Today, I review, link to, and excerpt from CoreIM‘s Hemoglobin A1c and Glucose Measurements.
All that follows is from the above resource.
Posted: April 26, 2023
By: Dr. Cary Blum, Dr. Shreya P. Trivedi, Dr. Yichi Zhang and Dr. Greg Katz
Graphic: Manasi Danayak
Audio: Yichi ZhangPodcast: Play in new window | Download
Time Stamps
- 00:00 Introduction
- 00:35 Random Glucose, Fasting Glucose, Glucose Tolerance Test
- 03:03 Hemoglobin A1c
- 08:26 Fructosamine and Glycated Albumin
- 10:50 Continuous Glucose Monitoring
- 15:44 The Overlooked Issue of Insulin Resistance
- 19:11 Summary
Show Notes
- On Measuring Glycemic Control:
- Hyperglycemia defines diabetes and drives microvascular disease, therefore we need to be able to accurately measure it.

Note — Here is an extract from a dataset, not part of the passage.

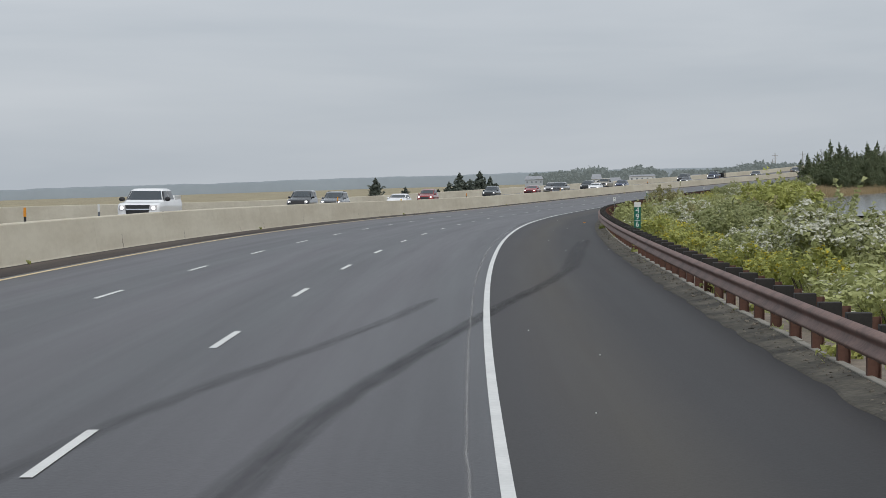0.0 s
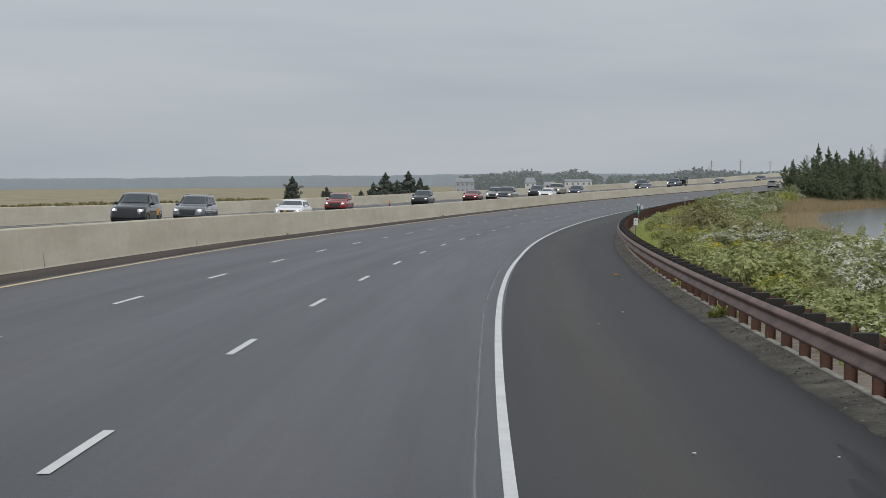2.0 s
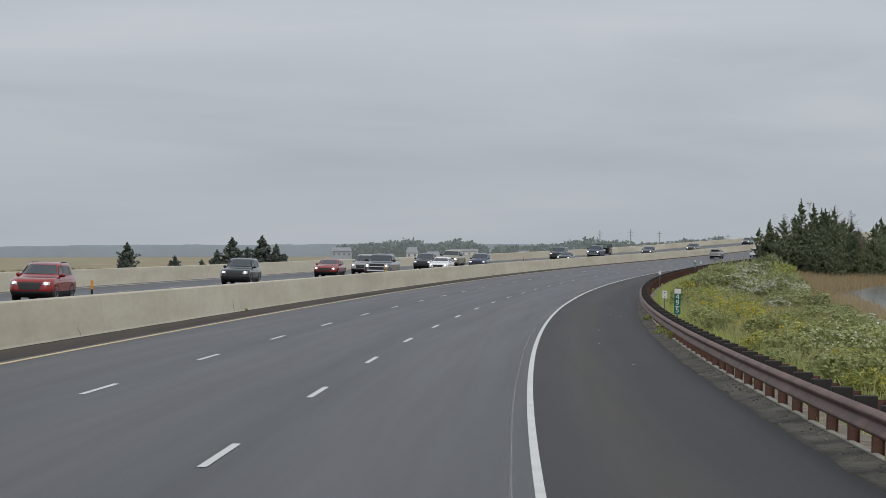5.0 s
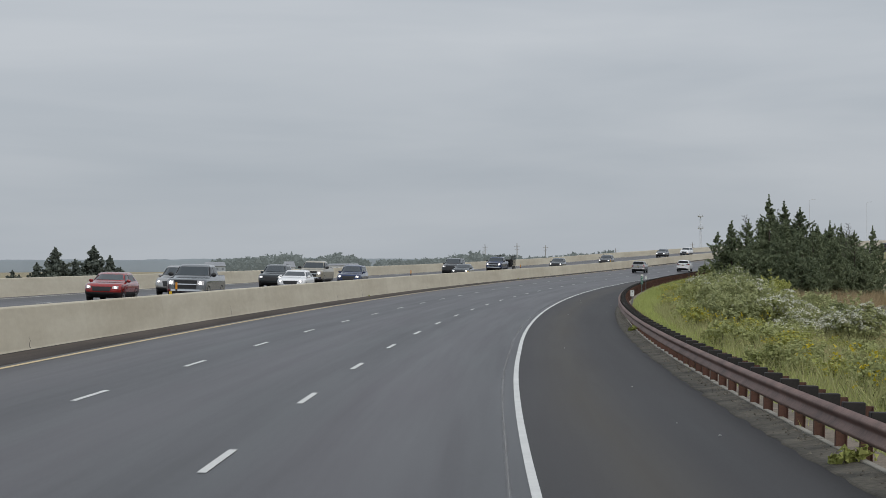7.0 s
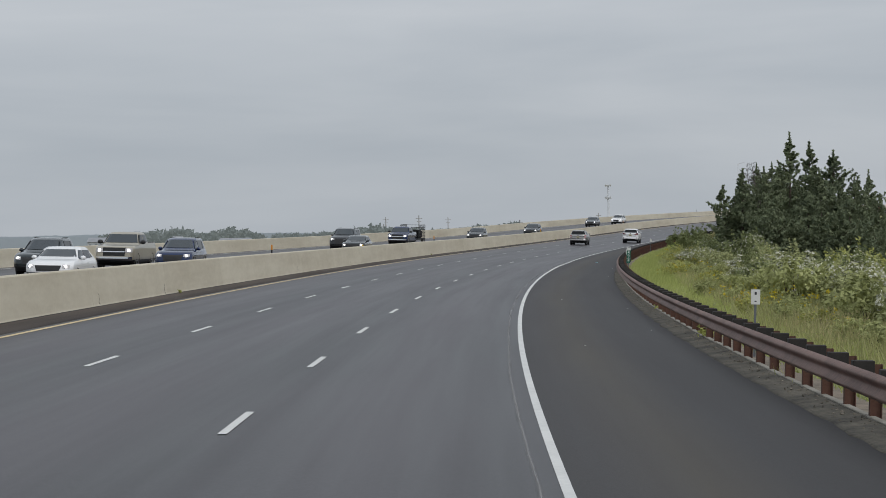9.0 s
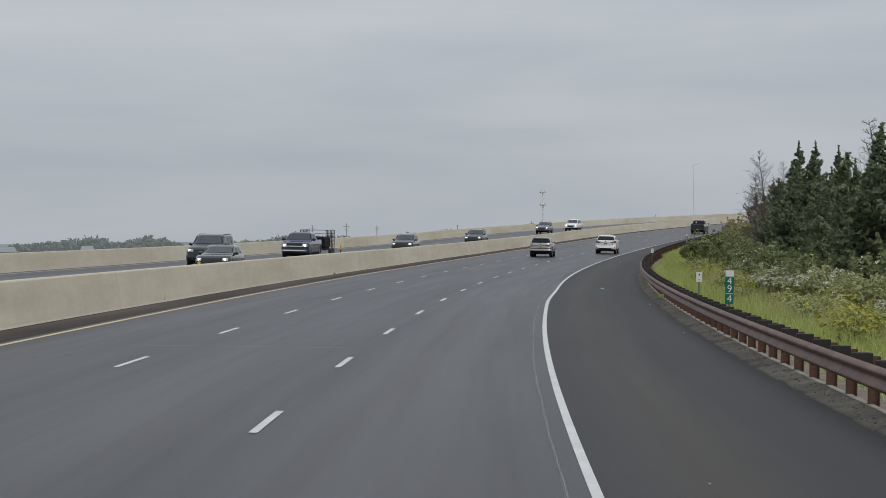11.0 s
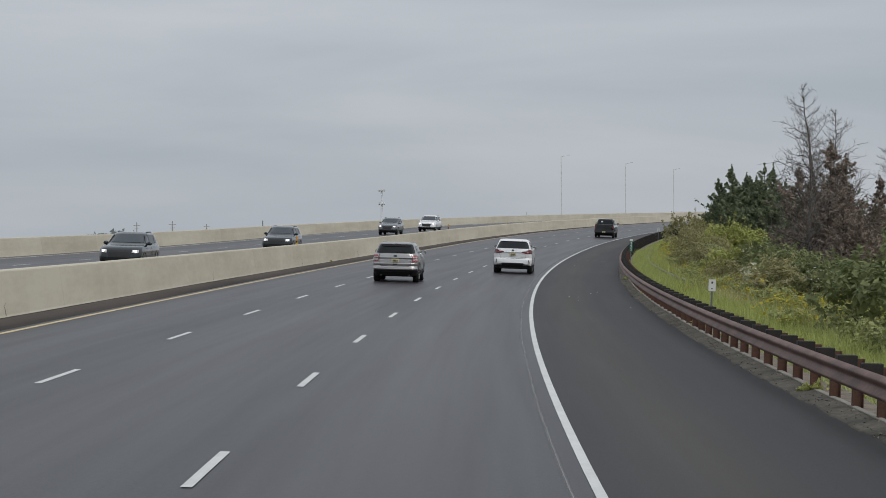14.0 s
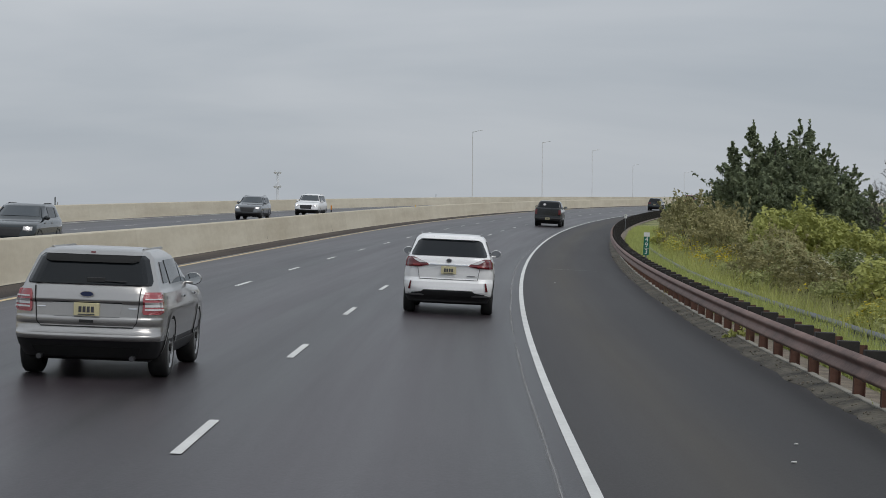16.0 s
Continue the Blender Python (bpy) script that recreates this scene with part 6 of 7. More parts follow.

- Many current techniques used for glucose measurement are flawed:
- Random glucose: A single snapshot in time which does not account for constant fluctuations
- Fasting glucose: Fails to capture postprandial hyperglycemia.
- Glucose tolerance test: Requires a tedious and intricate procedure that is not often routinely incorporate into daily practice.
- Hemoglobin A1C:
- Hemoglobin A1C = Hemoglobin bound to glucose in a concentration-dependent fashion
- Hemoglobin A1C is influenced primarily by two variables:
- Glucose Concentration: The diabetes measure we actually WANT.
- Duration of exposure of hemoglobin to glucose: UNRELATED to diabetes but is impacted primarily by the “lifespan” of a hemoglobin molecule.
- For the average person, one molecule of hemoglobin lasts 120 days in circulation, the same lifespan as an RBC.
- Any process that impacts RBC turnover will thus alter the average lifespan of an RBC in circulation.
- Increased RBC production→ More new, unglycated RBCs in circulation → falsely LOWERS A1C
- Can happen in hemolysis, bleeding, EPO administration, or after treatment of B12- iron-deficiency anemia.
- Decreased RBC production → More old, glycated RBCs in circulation→ falsely INCREASES A1C
- Can happen in iron deficiency, B12 deficiency, and diseases characterized by bone marrow failure.
- Glycated Proteins: An Alternative to Hemoglobin A1C:
- Two assays used in clinical practice:
- Fructosamine: a heterogeneous group of glycated proteins.
- Glycated albumin: exactly as the name suggests!
- Glycosylated protein measurement, like hemoglobin A1C, suffers from the similar flaw of being influenced both by glucose levels AND by its (protein) lifespan:
- States of protein loss, i.e, proteinuria, will result in increased protein production in the liver and decreased average circulating protein age, therefore falsely LOWER fructosamine levels.
- Continuous Glucose Monitors:
- Wearable device that measures glucose concentration every few minutes and can provide detailed data, including average, fasting, and post-prandial glucose.
- Superior to any other method for glycemic control measurement but often expensive and not adequately covered by insurance.
- CGM, as compared to usual care, has been shown to improve glycemic control in patients with Type 2 Diabetes on basal insulin.
- The Often Overlooked Issue of Hyperinsulinemia:
- Glycemic control can help reduce microvascular complications (retinopathy, neuropathy, nephropathy) of diabetes.
- Meanwhile, hyperinsulinemia and insulin resistance are associated with macrovascular/cardiovascular complications, whose rates are largely unaffected by achieving glucose control alone.
- Literature also suggests that hyperinsulinemia contributes to risk for cancer and Alzheimer’s disease
- Most of the traditional assays (random glucose, fasting glucose, A1c, glycated proteins, continuous glucose monitoring) discussed in this episode ONLY measure degree of hyperglycemia.
- The glucose tolerance test does help measure insulin resistance, but only indirectly. Again, it involves a tedious procedure often not performed in routine practice.
- Treating hyperinsulinemia involves lifestyle modification and possibly new pharmacological agents such as GLP1 agonists.